Mais des politiques publiques plus ambitieuses sont indispensables pour coordonner les actions et fixer un cap, notamment en termes de financements, de recommandations claires de la part des organismes responsables ainsi que l’amélioration du cadre législatif existant. L’extension de normes QAI à d’autres publics ainsi qu’une meilleure communication visant à promouvoir des recommandations pensées en amont sont des pistes à envisager de concert pour éviter la mise en place d’équipements défaillants et assurer une harmonisation des normes comme des installations.

Les industriels français sont d’ores et déjà au rendez-vous, avec un savoir-faire à la fois reconnu du milieu mais méconnu par le grand public. Grâce à un tissu d’universités et d’entreprises compétentes soutenues par des acteurs publics, nous avons déjà commencé à exporter cette marque de fabrique chez nos voisins européens et internationaux.

C’est à la fois un enjeu d’emploi et de croissance, mais surtout d’autonomie stratégique sanitaire. Nous avons les ressources pour produire à grande échelle des solutions françaises efficaces et éviter ainsi d’importer des produits inutiles, mal contrôlés et de mauvaise qualité, voire dangereux. Incluons donc les industriels de la filière « air » dans la boucle des prises de décisions et promouvons nos entreprises nationales pour faire face à un problème sanitaire d’aussi grande ampleur.

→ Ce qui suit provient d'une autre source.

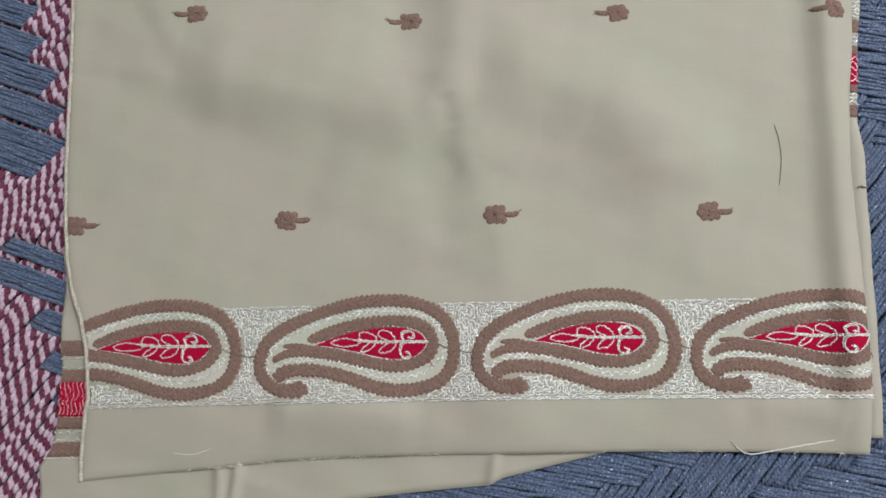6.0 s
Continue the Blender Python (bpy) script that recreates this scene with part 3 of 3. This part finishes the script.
# stray fibres along the cut lower edge
def frayed_edge():
    rng = np.random.default_rng(17)
    h = Heap()
    for _ in range(46):
        x = rng.uniform(-0.01, 0.13) if rng.random() < 0.75 else rng.uniform(0.2, 0.36)
        y = float(along(BOTTOM, x, 0))
        ln, a = rng.uniform(0.0012, 0.0045), rng.uniform(-0.35, 0.35) + (math.pi if rng.random() < 0.5 else 0)
        q = np.linspace(0, 1, 6)
        e = np.stack([x + q * ln * math.cos(a), y + 0.0004 - 0.0009 * q * rng.uniform(0.3, 1.2) + 0.0004 * np.sin(q * 5), np.zeros(6)], 1)
        e[:, 2] = top_height(e[:, 0], np.maximum(e[:, 1], along(BOTTOM, e[:, 0], 0))) + 0.0002
        h.add(*tube_arrays(e, 0.00013, 4))
    return h.mesh("frayed_edge", WHITE_THREAD)


tagged(part("frayed_edge", frayed_edge(), fabric, "pale frayed fibres of the cut edge"), kind="stuff")


# bands of the lower layers' embroidery that show past the top layer
def strip_patch(name, ground, xl, xr, y0, y1, mat, seed, high=0.0008, rough=0.00014):
    """A piece of embroidery between two edges of the cloth, from y0 down to y1."""
    rng = np.random.default_rng(seed)
    rows, cols = 15, 24
    v = np.linspace(0, 1, rows)
    u = np.linspace(0, 1, cols)
    wave = 0.0005 * np.abs(np.sin(np.linspace(0, 1, cols) * math.pi * 5))
    y = (y0 + wave)[None, :] * (1 - v[:, None]) + (y1 - wave)[None, :] * v[:, None]
    x = xl(y) + u[None, :] * (xr(y) - xl(y))
    z = ground(x, y) + 0.0002 + high * (1 - np.abs(2 * v[:, None] - 1) ** 4) + rng.normal(0, rough, x.shape)
    return mesh_of(name, np.stack([x, y, z], -1).reshape(-1, 3), strip_faces(rows, cols), mat)


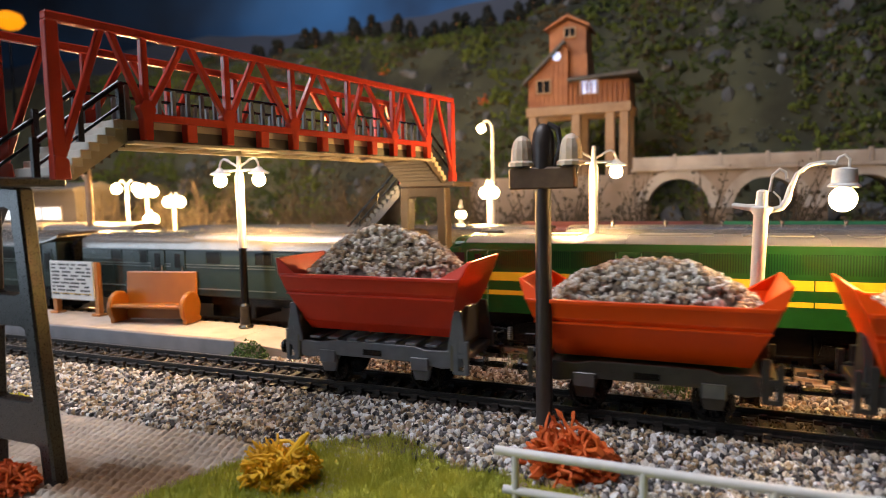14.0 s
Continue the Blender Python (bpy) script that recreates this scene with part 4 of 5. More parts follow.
def speckled(name, colour, second, fleck):
    m = mat(name, colour, 0.28, 0, second, 150, 0.7, 0.02, spec=0.3)
    t = m.node_tree
    v = t.nodes.new("ShaderNodeTexVoronoi")
    v.inputs["Scale"].default_value = 620
    c = [n for n in t.nodes if n.type == "TEX_COORD"][0]
    t.links.new(c.outputs["Object"], v.inputs["Vector"])
    lt = t.nodes.new("ShaderNodeMath")
    lt.operation = "LESS_THAN"
    lt.inputs[1].default_value = 0.26
    t.links.new(v.outputs["Distance"], lt.inputs[0])
    sep = t.nodes.new("ShaderNodeSeparateColor")
    t.links.new(v.outputs["Color"], sep.inputs[0])
    gt = t.nodes.new("ShaderNodeMath")
    gt.operation = "GREATER_THAN"
    gt.inputs[1].default_value = 0.66
    t.links.new(sep.outputs[0], gt.inputs[0])
    both = t.nodes.new("ShaderNodeMath")
    both.operation = "MULTIPLY"
    t.links.new(lt.outputs[0], both.inputs[0])
    t.links.new(gt.outputs[0], both.inputs[1])
    p = t.nodes["Principled BSDF"]
    old = p.inputs["Base Color"].links[0].from_socket
    mx = t.nodes.new("ShaderNodeMix")
    mx.data_type = "RGBA"
    t.links.new(both.outputs[0], mx.inputs["Factor"])
    t.links.new(old, mx.inputs["A"])
    mx.inputs["B"].default_value = (*fleck, 1)
    t.links.new(mx.outputs["Result"], p.inputs["Base Color"])
    return m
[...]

Que ce soit à court terme, dans la relance de notre économie, ou au long cours, sur les impacts systémiques de la pollution, se concentrer sur la qualité de l’air intérieur devrait figurer en priorité dans nos inquiétudes de santé publique. Des solutions existent et la filière air française est prête : repoussons cette ultime frontière et sécurisons notre indépendance sanitaire.